Encuentros interreligiosos de oración en Asis
Los encuentros interreligiosos de oración en Asís, iniciados por el beato Juan Pablo II, son un icono de la nueva mirada que, desde la celebración hace 50 años del Concilio Vaticano II, la Iglesia tiene sobre si misma y sobre el mundo.
Lo que, para los cismáticos que abandonaron la Iglesia por el Concilio fue la prueba máxima de la desviación herética de la catolicidad, para la Iglesia y para el mundo han significado durante estas últimas décadas el gran gesto profético de tres grandes diálogos: el diálogo entre los pueblos en la consecución de la paz, el diálogo entre las confesiones y religiones para renovar su milenaria experiencia de convivencia y de entendimiento, y también el diálogo con el mundo de los que no abrazan ningún credo religioso y se guían, con buena voluntad, por convicciones diversas.
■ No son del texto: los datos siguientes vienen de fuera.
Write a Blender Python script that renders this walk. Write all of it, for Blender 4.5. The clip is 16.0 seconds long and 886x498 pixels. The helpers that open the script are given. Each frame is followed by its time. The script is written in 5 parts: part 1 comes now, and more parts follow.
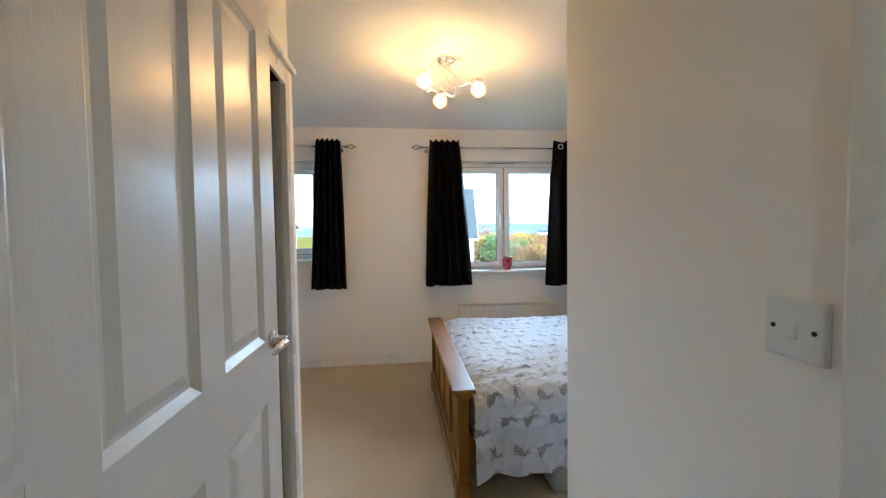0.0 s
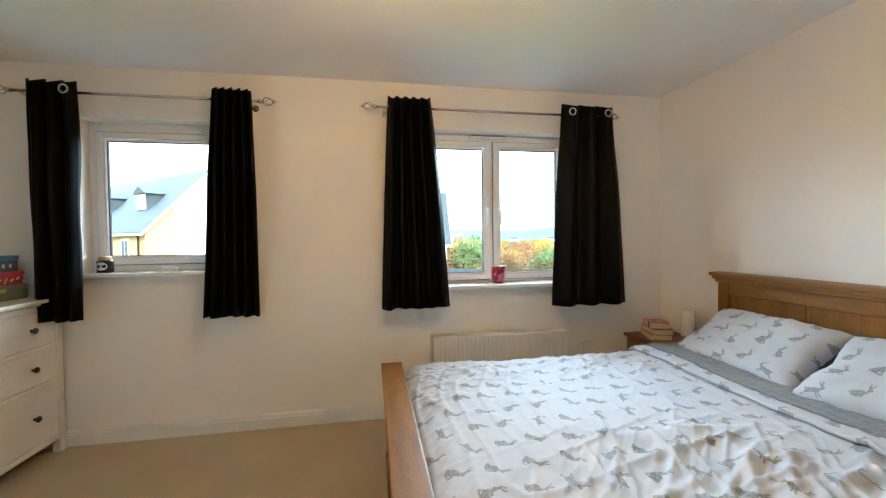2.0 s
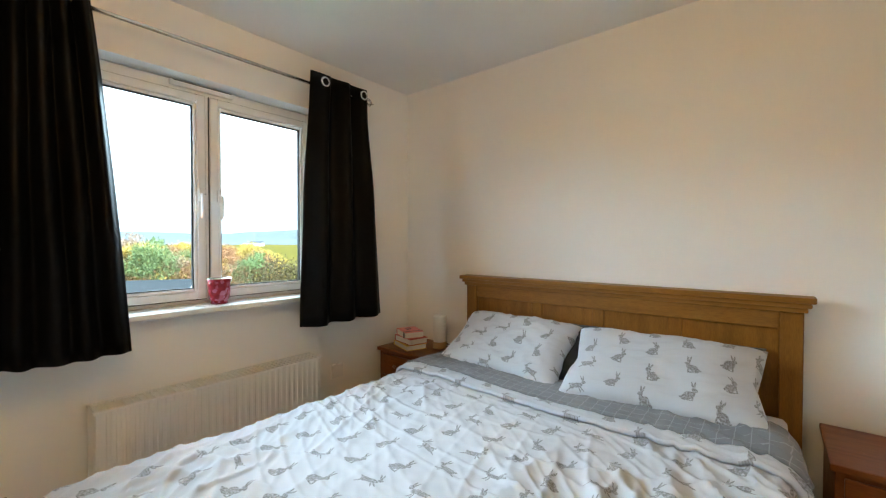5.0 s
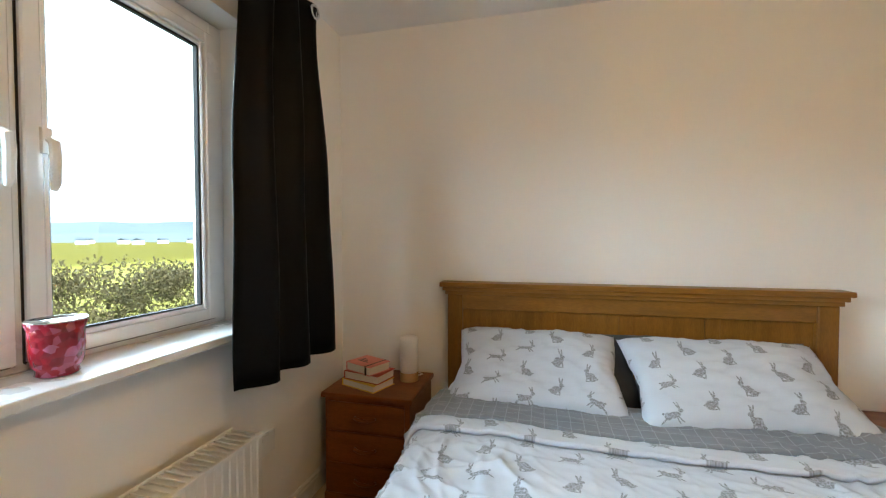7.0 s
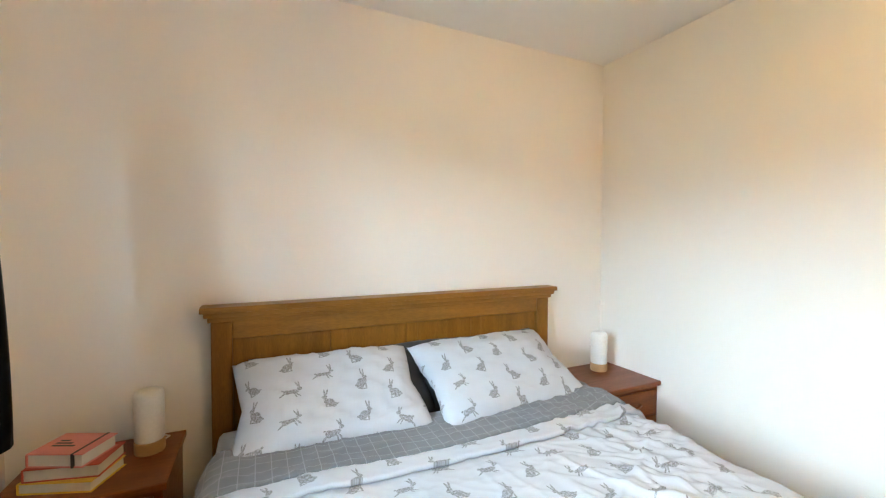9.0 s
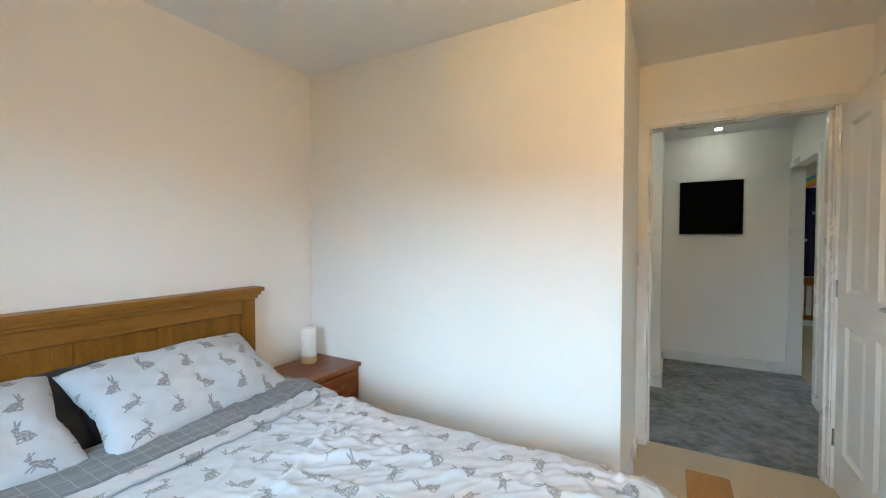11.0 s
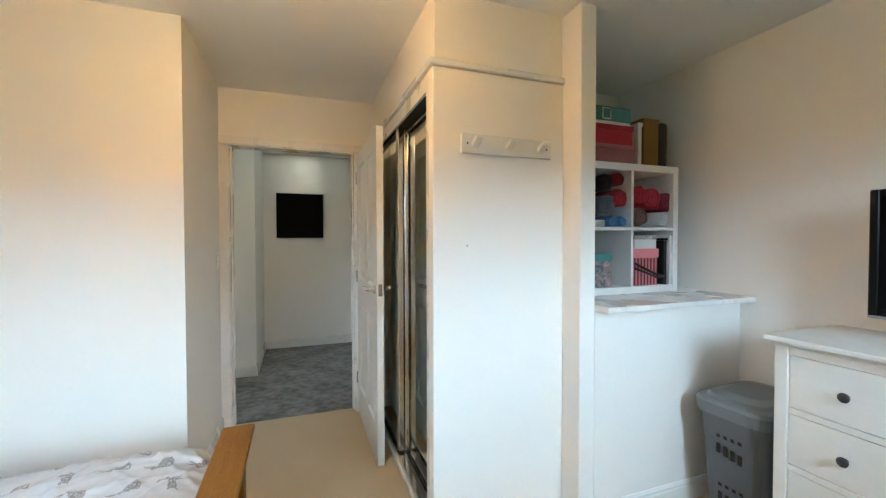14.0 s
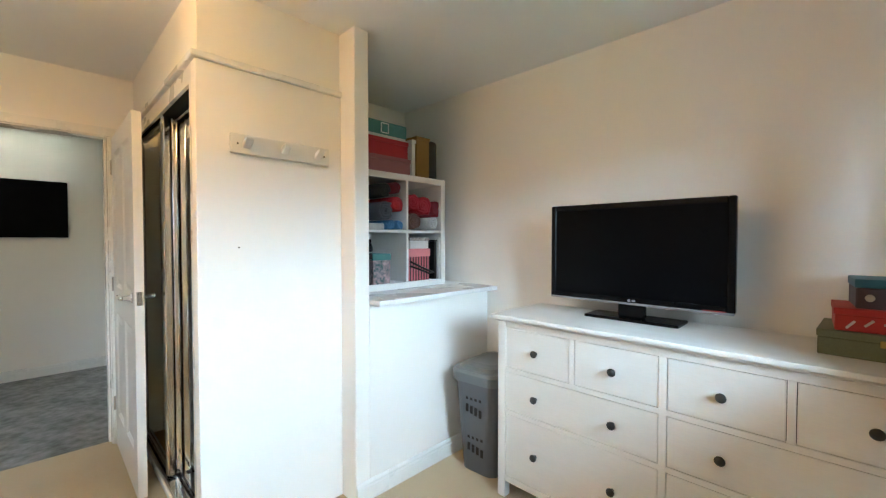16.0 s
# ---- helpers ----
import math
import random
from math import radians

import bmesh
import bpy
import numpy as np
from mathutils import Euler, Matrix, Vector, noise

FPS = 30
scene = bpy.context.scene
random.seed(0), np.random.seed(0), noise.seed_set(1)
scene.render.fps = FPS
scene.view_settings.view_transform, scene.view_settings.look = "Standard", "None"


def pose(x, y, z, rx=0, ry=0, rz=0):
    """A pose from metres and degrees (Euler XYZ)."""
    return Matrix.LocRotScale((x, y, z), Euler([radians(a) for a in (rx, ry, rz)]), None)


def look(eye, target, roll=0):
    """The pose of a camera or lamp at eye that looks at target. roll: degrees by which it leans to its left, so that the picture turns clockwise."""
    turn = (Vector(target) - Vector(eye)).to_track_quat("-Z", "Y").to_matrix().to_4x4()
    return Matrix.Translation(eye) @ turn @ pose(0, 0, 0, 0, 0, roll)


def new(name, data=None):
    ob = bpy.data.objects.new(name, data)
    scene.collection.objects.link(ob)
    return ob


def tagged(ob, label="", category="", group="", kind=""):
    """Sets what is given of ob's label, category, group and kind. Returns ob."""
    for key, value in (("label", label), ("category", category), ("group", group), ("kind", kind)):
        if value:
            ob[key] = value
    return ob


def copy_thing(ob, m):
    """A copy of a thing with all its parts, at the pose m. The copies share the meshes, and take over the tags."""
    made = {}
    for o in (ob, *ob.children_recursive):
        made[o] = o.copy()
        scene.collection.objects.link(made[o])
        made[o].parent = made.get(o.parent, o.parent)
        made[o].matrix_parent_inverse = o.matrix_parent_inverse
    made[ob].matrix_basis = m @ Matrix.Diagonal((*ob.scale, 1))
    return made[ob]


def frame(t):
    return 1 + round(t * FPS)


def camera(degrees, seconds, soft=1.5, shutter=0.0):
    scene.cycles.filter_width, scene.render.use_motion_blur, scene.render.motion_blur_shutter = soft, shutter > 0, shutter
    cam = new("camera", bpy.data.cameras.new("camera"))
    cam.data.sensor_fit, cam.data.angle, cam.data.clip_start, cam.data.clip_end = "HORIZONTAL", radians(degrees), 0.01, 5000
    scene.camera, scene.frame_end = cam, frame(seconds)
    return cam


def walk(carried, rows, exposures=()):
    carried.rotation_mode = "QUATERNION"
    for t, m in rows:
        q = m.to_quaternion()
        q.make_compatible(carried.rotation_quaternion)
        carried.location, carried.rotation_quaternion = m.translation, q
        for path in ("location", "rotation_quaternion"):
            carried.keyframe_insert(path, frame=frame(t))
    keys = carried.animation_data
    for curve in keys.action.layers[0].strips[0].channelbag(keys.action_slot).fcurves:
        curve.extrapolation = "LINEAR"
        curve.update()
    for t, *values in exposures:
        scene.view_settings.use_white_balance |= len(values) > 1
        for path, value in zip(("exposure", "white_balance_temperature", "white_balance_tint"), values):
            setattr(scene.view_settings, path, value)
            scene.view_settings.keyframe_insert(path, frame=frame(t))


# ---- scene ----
cam = camera(95.9, 16.0, 1.25)
PATH = [
    (0, (0.45, -0.393, 1.335), (0.665, 1.594, 1.253), -0.8),
    (0.4, (0.458, -0.094, 1.33), (0.684, 1.892, 1.248), -1.0),
    (0.5, (0.476, -0.027, 1.331), (0.69, 1.959, 1.246), -0.7),
    (0.7, (0.479, 0.128, 1.324), (0.705, 2.113, 1.244), -1.1),
    (0.9, (0.49, 0.274, 1.32), (0.715, 2.26, 1.246), -1.2),
    (1, (0.508, 0.335, 1.305), (0.727, 2.322, 1.24), -0.9),
    (1.1, (0.501, 0.409, 1.315), (0.734, 2.394, 1.242), -1.2),
    (1.5, (0.578, 0.631, 1.277), (0.818, 2.616, 1.222), -0.7),
    (2, (0.637, 0.826, 1.279), (0.989, 2.794, 1.228), -0.7),
    (2.5, (0.686, 0.936, 1.299), (1.222, 2.862, 1.239), -0.7),
    (3, (0.698, 1.0, 1.297), (1.472, 2.841, 1.245), -0.5),
    (3.5, (0.678, 1.047, 1.282), (1.711, 2.76, 1.243), -0.3),
    (4, (0.705, 1.14, 1.275), (1.927, 2.722, 1.238), -0.3),
    (4.2, (0.709, 1.195, 1.272), (2.011, 2.709, 1.235), -0.2),
    (6.5, (0.808, 2.333, 1.245), (2.655, 3.098, 1.203), -0.1),
    (7, (0.877, 2.607, 1.26), (2.819, 3.081, 1.208), -0.1),
    (7.5, (0.972, 2.793, 1.264), (2.967, 2.92, 1.21), -0.1),
    (8, (1.049, 2.869, 1.262), (3.036, 2.644, 1.219), -0.2),
    (8.5, (1.086, 2.902, 1.298), (3.006, 2.345, 1.241), -0.1),
    (8.7, (1.08, 2.899, 1.309), (2.963, 2.227, 1.253), -0.0),
    (10.8, (0.859, 2.827, 1.316), (1.96, 1.158, 1.26), 0.1),
    (11, (0.839, 2.826, 1.309), (1.827, 1.088, 1.259), -0.0),
    (11.5, (0.794, 2.873, 1.316), (1.488, 0.998, 1.265), 0.1),
    (12, (0.724, 2.91, 1.327), (1.138, 0.954, 1.273), 0.1),
    (12.5, (0.659, 2.958, 1.326), (0.784, 0.962, 1.276), 0.0),
    (13, (0.599, 3.021, 1.335), (0.441, 1.028, 1.284), -0.0),
    (13.5, (0.55, 3.078, 1.329), (0.12, 1.125, 1.283), 0.0),
    (14, (0.51, 3.136, 1.329), (-0.172, 1.257, 1.285), -0.1),
    (14.5, (0.484, 3.201, 1.337), (-0.426, 1.42, 1.288), -0.1),
    (15, (0.452, 3.262, 1.331), (-0.649, 1.592, 1.285), -0.1),
    (15.5, (0.428, 3.319, 1.334), (-0.846, 1.778, 1.287), -0.1),
    (16, (0.42, 3.36, 1.339), (-1.003, 1.955, 1.292), -0.0),
]
EXPOSURES = [(0, 2.15, 4950, 2), (1.0, 2.15, 5050, 2), (2.0, 2.35, 5550, 0), (4, 2.3, 5600, -2), (6.5, 2.2, 5600, 0), (7.5, 2.38, 5750, 2), (8, 2.48, 5750, 4), (8.5, 2.85, 5700, 1), (11, 2.4, 5200, -1), (13, 2.25, 5250, -1), (16, 2.65, 5350, 0)]
walk(cam, [(t, look(eye, target, roll)) for t, eye, target, roll in PATH], EXPOSURES)
SKY, SKYLAMP, BULB, SPOT = 0.10, 330000.0, 130.0, 30.0

# ---- world and light ----
world = bpy.data.worlds.new("sky")
scene.world = world
world.use_nodes = True
wn = world.node_tree.nodes
wl = world.node_tree.links
sky = wn.new("ShaderNodeTexSky")
sky.sky_type = 'NISHITA'
sky.sun_disc = False
sky.sun_elevation = radians(22)
sky.sun_rotation = radians(160)
sky.dust_density = 6.0
sky.air_density = 1.2
cloud = wn.new("ShaderNodeMix")
cloud.data_type = 'RGBA'
cloud.inputs[0].default_value = 0.7
cloud.inputs[7].default_value = (7.6, 8.0, 8.5, 1)
# an overcast sky is about three times as bright overhead as at the horizon
wtc = wn.new("ShaderNodeTexCoord")
wsep = wn.new("ShaderNodeSeparateXYZ")
wl.new(wtc.outputs["Generated"], wsep.inputs[0])
wgr = wn.new("ShaderNodeMapRange")
wgr.inputs[3].default_value, wgr.inputs[4].default_value = SKY, SKY * 3
wl.new(wsep.outputs[2], wgr.inputs[0])
wl.new(wgr.outputs[0], wn["Background"].inputs[1])
wl.new(sky.outputs[0], cloud.inputs[6])
wl.new(cloud.outputs[2], wn["Background"].inputs[0])

sun = new("sun", bpy.data.lights.new("sun", 'SUN'))
sun.data.energy = 0.5
sun.data.angle = radians(15)
sun.data.color = (1, 0.95, 0.88)
sun.matrix_world = look((0, 0, 0), (-math.sin(radians(160)) * 0.9, -math.cos(radians(160)) * 0.9, -0.4))


# one broad added lamp far behind the trees brightens the room; it stands in for the bright overcast sky low before the
# two windows
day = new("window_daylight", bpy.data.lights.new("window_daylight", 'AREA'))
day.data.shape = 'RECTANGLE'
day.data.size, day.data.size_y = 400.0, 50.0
day.data.energy = SKYLAMP
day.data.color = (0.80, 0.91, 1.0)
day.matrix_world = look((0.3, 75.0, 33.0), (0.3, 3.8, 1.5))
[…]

Si el argumento que llevaba, bajo una exasperada malinterpretación, a los cismáticos a condenar los encuentros de Asís, era que en estos encuentros el la Iglesia encabezada por su supremo pastor se ponía al mismo nivel que otros líderes religiosos, es precisamente ese gesto el que muestra la gran novedad del Concilio y del Postconcilio y que, el Papa Francisco, el primer Papa con el nombre del pobrecillo de Asís en convocarlo, ha expresado en perfecta comunión con su predecesor que en la última encíclica, Lumen fidei, escrita por aquel y publicada por éste se expresa en estos términos: “la fe no es intransigente, sino que crece en la convivencia que respeta al otro. El creyente no es arrogante; al contrario, la verdad le hace humilde, sabiendo que, más que poseerla él, es ella la que le abraza y le posee. En lugar de hacernos intolerantes, la seguridad de la fe nos pone en camino y hace posible el testimonio y el diálogo con todos”.
Todavía los hay que, en el seno de la Iglesia, creen que el fundamento de esta “humildad de la fe” -el que no poseemos la verdad sino que es la verdad la que nos posee- tiene sólo consecuencias subjetivas para el diálogo tanto con quienes abrazan otro credo como con quienes no abrazan ninguno, reducidas a una llamada a la prudencia y templanza; y se resisten a reconocer que esta humildad de la fe tiene un componente objetivo, a saber, que del otro, creyente o no, siempre podemos aprender a acercarnos más a Dios, y a entender mejor su revelación, porque tanto él como está nos superan a todos, y todos deberíamos estar siempre en actitud de búsqueda y de esperada acogida.